__DESCRIPTION OF THE TASK__:
Will you output all of the data below exactly, omitting the images?

________________________

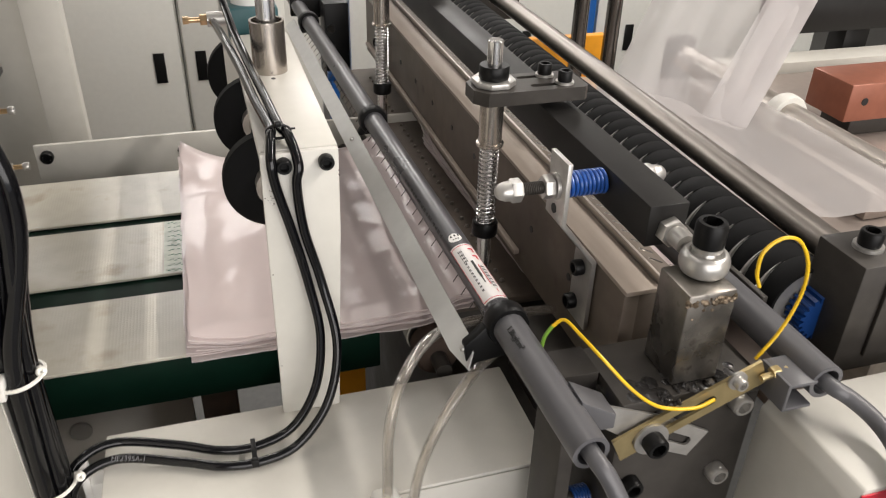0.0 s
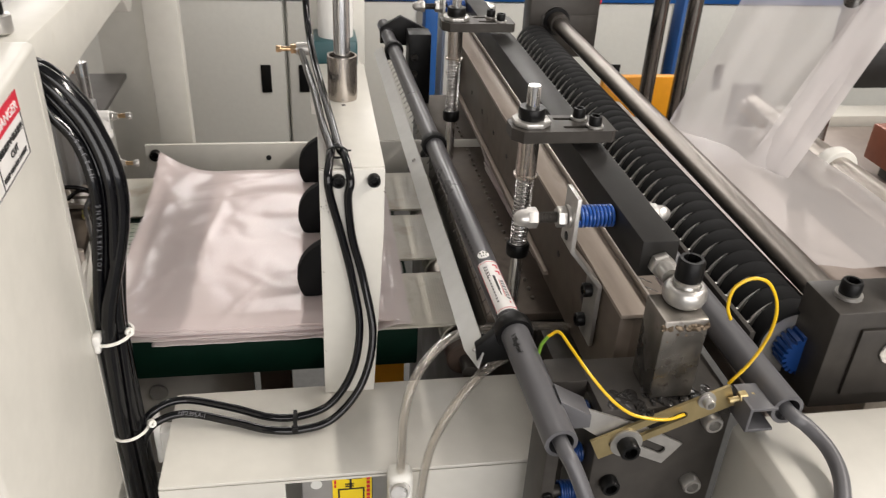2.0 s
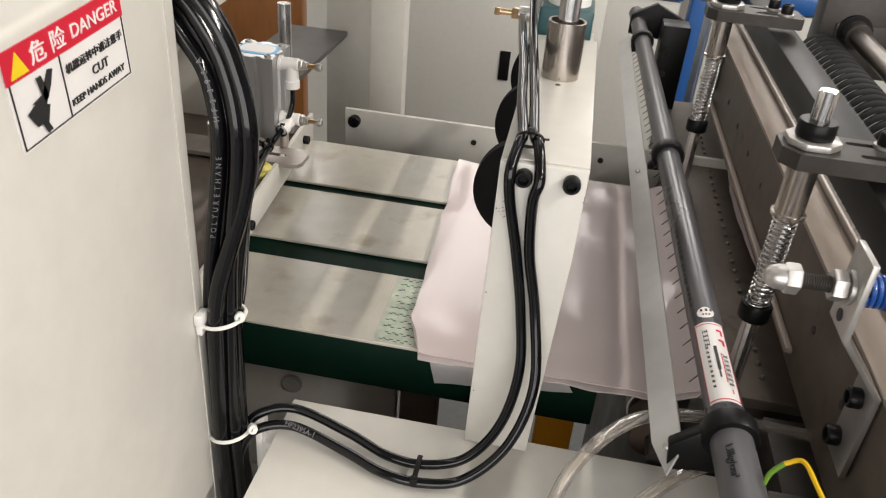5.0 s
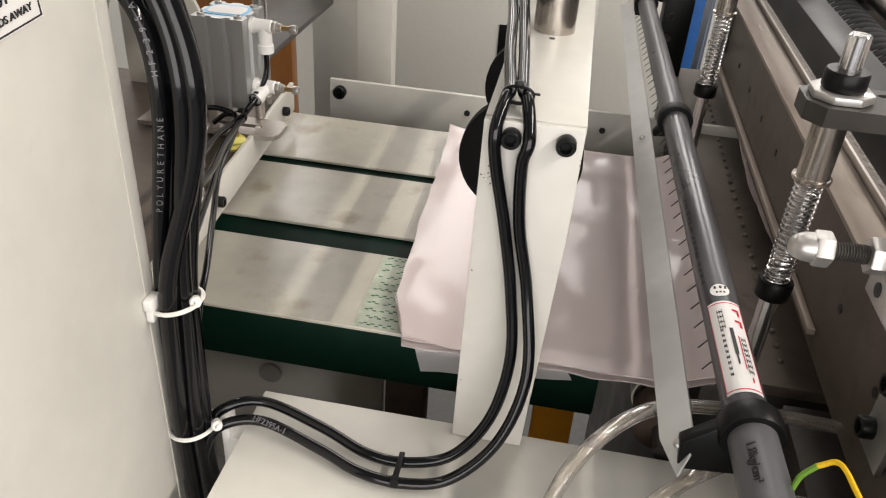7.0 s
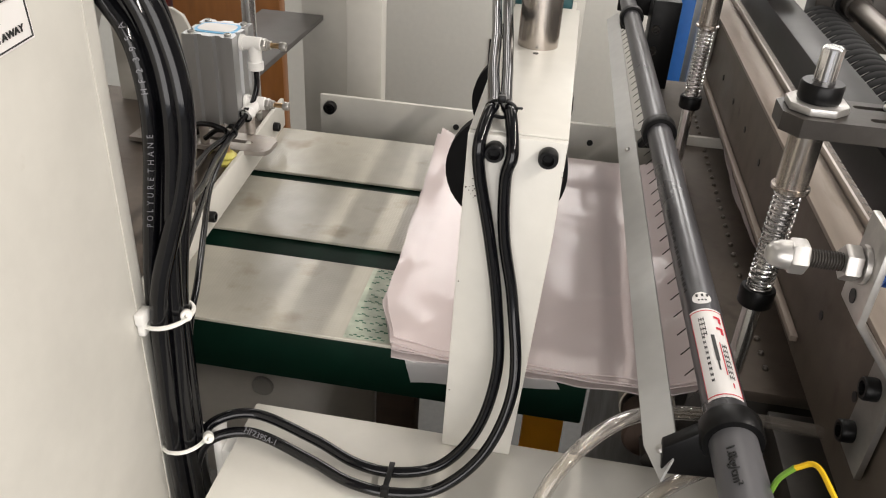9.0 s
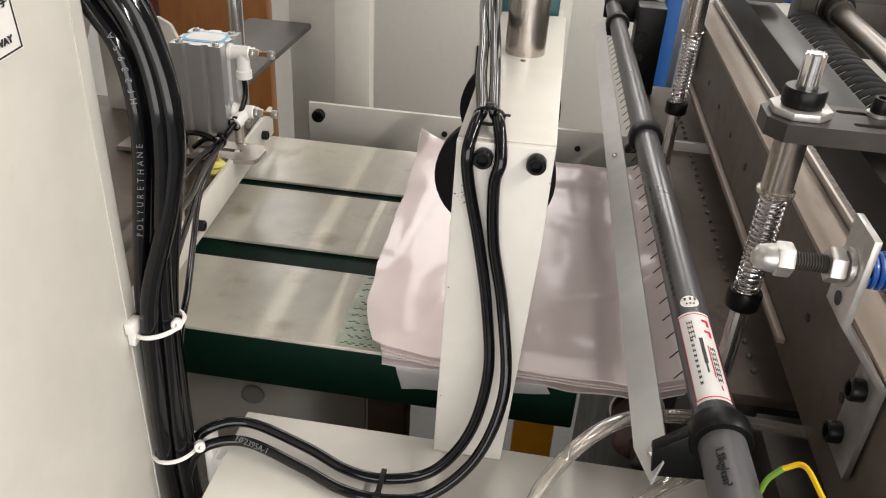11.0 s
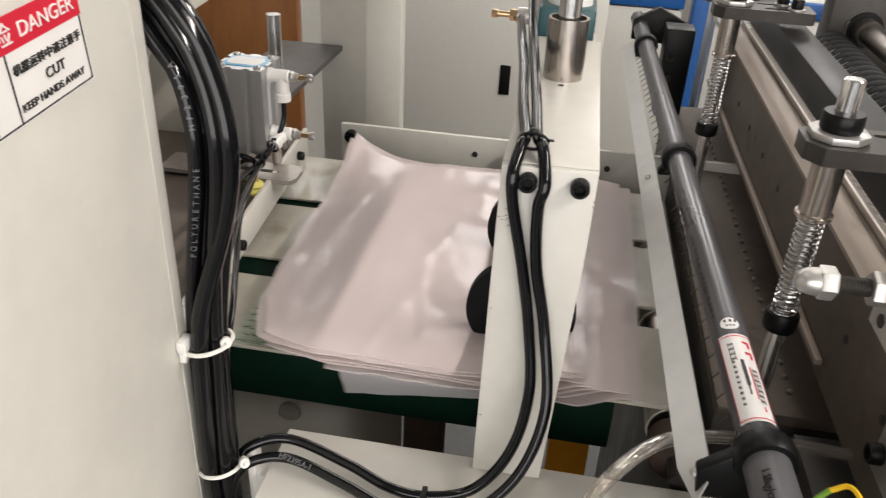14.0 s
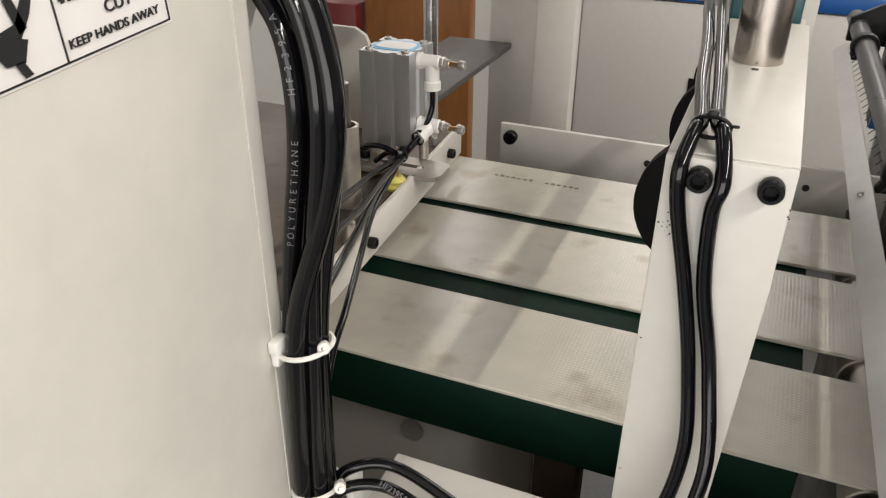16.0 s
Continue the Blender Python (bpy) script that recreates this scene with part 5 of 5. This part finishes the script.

________________________

__FULL ANSWER__:
0.0 s
2.0 s
5.0 s
7.0 s
9.0 s
11.0 s
14.0 s
16.0 s
Continue the Blender Python (bpy) script that recreates this scene with part 5 of 5. This part finishes the script.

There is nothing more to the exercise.